Bernard Leach's mother died in giving birth to him in Hong Kong. His grandparents took him as a baby to Japan. When he was eventually reunited with his father who had remarried his relations with his stepmother were difficult. He was unhappy at Beaumont, the Jesuit school to which he was eventually sent, and hated his brief time as a clerk in the London branch of the Hong Kong and Shanghai Bank. When he came into his small inheritance, he started to study art at the London School of Art. There he came under the influence of Sir Frank Brangwyn RA who was a great enthusiast for Japanese art and met Takamura Kotaro, a young Japanese sculptor. Both aroused his latent memories of Japan as a child and he was encouraged by his reading of the writings of Lafcadio Hearn to seek a career in Japan as a teacher and artist. He reached Japan in 1909 and was joined there by his cousin Muriel with whom he had fallen in love and who was the mother of his children. Among his earliest Japanese friends were Yanagi Soetsu whose enthusiasm for William Blake impressed him greatly and who drew him into the Shirakaba movement and Tomimoto Kenkichi who was to become one of Japan's leading ceramic artists. Leach's own fascination with ceramics grew from his participation in a raku party at which he designed his first pot. He soon began to study potter's art in earnest under the sixth Kenzan, but still regarded himself as primarily an etcher. He was diverted from developing his skills as a potter by an unfortunate fascination for Dr Alfred Westharp, a Prussian Jewish philosopher working in Peking. He moved for a time to China and brought over his young family. According to Cooper 'Westharp's blend of idealism, authoritarianism, neo-fascism and libertarian concepts of individual freedom lay in his enthusiasm for the educational theories of the Italian doctor Maria Montessori'. He also urged 'sense experience', a euphemism for sexual experiment which appealed to Leach but not to Muriel.

Eventually at Yanagi's urging Leach recognized that Westharp could not provide the answers to his quest for spiritual and physical fulfilment and the Leaches returned to Japan. There he set up his own kiln and studio and developed his career as a potter.

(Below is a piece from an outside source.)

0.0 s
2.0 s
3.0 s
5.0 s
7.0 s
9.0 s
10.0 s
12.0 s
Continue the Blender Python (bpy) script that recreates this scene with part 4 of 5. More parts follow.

In 1920 he decided to return to Britain and with his potter friend Hamada Shoji set up the Leach pottery at St Ives. Around 1925 his somewhat fraught relationship with the Elmhirsts and Dartington Hall began. In 1931 the St Ives team of potters was joined by Laurie Cookes who was destined to be Leach's second wife. In 1934 Leach escaped from growing problems at the Leach pottery and in his marriage for a fifteen month tour of Japan where he held successful exhibitions and was given a warm welcome wherever he went. In 1935 he returned to England and to the break-up of his first marriage, living with Laurie for a time in a caravan near Ditchling in Sussex.

The Second World War disrupted the St Ives Pottery which was damaged in an air-raid. His son David Leach on demobilisation from the army returned as manager to the pottery to which student potters from around the world came to work and study. Leach was thus enabled to go off on tours to Scandinavia and the USA. In 1953 he had a triumphal return to Japan and began his research for his book on the first Kenzan. This led him into a controversy about the authenticity of a number of pots allegedly by Kenzan which had apparently been recently found. Leach asserted on the basis of his instinct that they were genuine although other scholars thought that they were fakes. Leach could be both pompous and didactic.

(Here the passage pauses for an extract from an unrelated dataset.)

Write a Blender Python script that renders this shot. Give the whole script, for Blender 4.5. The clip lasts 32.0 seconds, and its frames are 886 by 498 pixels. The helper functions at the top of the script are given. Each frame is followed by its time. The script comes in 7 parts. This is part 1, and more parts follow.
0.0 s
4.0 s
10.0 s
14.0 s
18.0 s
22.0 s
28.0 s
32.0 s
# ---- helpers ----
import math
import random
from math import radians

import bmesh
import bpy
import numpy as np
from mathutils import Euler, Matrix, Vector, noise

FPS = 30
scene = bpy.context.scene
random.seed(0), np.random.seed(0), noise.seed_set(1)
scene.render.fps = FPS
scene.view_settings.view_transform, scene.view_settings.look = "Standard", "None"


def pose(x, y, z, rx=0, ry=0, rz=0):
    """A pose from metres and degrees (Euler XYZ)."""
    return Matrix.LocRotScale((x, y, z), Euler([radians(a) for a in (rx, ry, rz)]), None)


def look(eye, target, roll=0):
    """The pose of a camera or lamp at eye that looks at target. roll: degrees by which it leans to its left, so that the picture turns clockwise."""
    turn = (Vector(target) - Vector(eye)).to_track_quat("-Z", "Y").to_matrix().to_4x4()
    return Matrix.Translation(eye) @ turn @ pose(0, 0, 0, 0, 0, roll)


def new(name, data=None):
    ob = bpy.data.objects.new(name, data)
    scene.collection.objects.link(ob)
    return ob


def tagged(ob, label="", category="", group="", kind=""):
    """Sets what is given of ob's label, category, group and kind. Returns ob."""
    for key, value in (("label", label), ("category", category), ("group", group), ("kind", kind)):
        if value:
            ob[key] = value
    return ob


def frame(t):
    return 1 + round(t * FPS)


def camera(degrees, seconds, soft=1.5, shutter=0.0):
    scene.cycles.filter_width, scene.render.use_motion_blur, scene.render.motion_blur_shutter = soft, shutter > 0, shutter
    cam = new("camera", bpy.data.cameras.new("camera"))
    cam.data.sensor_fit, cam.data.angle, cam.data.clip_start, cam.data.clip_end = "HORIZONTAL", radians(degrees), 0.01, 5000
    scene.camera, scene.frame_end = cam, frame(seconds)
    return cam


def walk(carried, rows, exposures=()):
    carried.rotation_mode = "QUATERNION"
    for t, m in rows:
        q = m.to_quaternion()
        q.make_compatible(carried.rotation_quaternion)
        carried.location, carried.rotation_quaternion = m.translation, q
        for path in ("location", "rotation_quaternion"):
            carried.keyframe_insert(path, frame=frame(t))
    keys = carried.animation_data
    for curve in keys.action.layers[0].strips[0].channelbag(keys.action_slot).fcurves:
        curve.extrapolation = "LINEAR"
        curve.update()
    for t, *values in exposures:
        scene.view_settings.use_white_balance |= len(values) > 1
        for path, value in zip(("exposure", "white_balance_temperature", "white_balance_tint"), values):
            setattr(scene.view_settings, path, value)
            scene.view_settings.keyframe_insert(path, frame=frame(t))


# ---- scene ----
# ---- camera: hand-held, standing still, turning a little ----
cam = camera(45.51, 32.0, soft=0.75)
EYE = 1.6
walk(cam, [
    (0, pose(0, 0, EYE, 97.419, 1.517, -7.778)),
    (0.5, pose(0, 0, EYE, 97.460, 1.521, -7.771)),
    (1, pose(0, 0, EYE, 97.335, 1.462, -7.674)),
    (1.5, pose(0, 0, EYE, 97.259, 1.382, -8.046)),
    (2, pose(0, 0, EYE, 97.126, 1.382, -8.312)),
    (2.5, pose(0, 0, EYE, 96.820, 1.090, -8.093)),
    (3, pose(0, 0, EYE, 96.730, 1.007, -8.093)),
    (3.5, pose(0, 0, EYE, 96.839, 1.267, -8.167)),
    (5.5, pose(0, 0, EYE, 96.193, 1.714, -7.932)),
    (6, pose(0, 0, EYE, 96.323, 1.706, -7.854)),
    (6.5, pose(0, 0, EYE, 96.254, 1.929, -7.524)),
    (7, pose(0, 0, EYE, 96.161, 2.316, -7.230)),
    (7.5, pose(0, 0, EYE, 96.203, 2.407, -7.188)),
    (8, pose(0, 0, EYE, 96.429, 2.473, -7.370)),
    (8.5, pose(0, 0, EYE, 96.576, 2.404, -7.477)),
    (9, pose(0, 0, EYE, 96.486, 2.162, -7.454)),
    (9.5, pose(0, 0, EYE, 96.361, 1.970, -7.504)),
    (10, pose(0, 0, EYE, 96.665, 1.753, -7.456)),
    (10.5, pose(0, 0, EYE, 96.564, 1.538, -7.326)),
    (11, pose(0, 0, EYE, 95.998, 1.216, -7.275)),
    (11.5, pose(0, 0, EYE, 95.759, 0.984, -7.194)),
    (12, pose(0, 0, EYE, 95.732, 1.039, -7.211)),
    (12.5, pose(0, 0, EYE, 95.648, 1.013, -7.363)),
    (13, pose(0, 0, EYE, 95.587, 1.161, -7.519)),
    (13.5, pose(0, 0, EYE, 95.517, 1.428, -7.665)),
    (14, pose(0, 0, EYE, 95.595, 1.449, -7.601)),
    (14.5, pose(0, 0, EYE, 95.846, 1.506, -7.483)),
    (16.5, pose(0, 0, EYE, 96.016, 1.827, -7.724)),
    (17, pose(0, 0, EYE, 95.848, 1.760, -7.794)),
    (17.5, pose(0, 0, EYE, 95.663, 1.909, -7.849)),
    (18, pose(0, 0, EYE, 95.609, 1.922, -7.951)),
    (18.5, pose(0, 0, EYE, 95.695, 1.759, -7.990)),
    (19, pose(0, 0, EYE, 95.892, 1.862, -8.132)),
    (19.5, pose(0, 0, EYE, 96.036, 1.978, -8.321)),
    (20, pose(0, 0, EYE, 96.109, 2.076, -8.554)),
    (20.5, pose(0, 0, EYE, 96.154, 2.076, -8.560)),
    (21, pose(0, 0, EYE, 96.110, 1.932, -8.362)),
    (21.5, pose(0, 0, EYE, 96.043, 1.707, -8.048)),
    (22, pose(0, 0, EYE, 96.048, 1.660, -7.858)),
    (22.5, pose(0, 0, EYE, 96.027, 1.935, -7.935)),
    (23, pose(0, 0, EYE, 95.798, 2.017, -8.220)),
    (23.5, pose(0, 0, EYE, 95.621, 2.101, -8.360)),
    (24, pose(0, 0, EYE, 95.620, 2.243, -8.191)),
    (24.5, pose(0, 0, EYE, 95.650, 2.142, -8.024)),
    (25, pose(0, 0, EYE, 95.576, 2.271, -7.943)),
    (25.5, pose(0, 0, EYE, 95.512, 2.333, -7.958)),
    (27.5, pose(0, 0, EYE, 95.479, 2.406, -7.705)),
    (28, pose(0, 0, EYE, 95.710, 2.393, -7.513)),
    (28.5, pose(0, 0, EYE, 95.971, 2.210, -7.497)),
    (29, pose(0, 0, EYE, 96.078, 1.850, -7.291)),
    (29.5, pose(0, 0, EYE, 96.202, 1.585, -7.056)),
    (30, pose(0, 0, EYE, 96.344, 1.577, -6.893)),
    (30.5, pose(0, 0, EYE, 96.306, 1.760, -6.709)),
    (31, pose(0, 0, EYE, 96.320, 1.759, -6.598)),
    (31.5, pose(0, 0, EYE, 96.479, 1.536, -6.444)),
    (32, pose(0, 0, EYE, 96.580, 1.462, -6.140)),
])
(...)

In the course of one of his tours in the United States Leach met Janet Darnley, a potter who was to become his third wife following the breakdown of his relationship with Laurie. Leach, who had various financial problems and disagreements with his family, thought at one point of settling in Japan, where he felt that he was better appreciated than in Britain. But he was dissuaded from doing so by Yanagi, who perhaps feared that Leach would undermine his leadership of the Mingei movement. Janet took over management of the pottery, but her abrasive manner and her addiction to whisky made life there difficult. Leach accordingly sought comfort in his Bahá'í faith and the adulation which he continued to receive whenever he visited Japan.

In ceramic circles in Britain he was not always seen as the guru he wished to be considered. His opposition to mechanisation and his almost total adherence to Japanese aesthetic criteria were not accepted by all the younger generation of potters. The controversy was summed up in the phrase 'To Leach or not to Leach'. However Leach was a friend of all the leading British potters of post-war Britain in particular of Lucie Rie and of many who had studied at St Ives including Michael Cardew, who gave a farewell address at Leach's funeral and who pointed out that "when Leach set up his Pottery with Hamada in 1920 they were contributing to a 'quiet, benign, non-violent revolution in the potter's art which had been gaining converts ever since.'" Leach was not without honour in Britain. He was made a CBE and finally became a Companion of Honour (CH).

Emmanuel Cooper's fascinating and comprehensive study of a great artist and potter adds greatly to our understanding of the man and his work. It is a pity that the sub-editors did not check more carefully on the spellings of Japanese names and place names. The introduction states that following convention Japanese names are given in traditional form, with the family name first, but in many cases the European order is followed.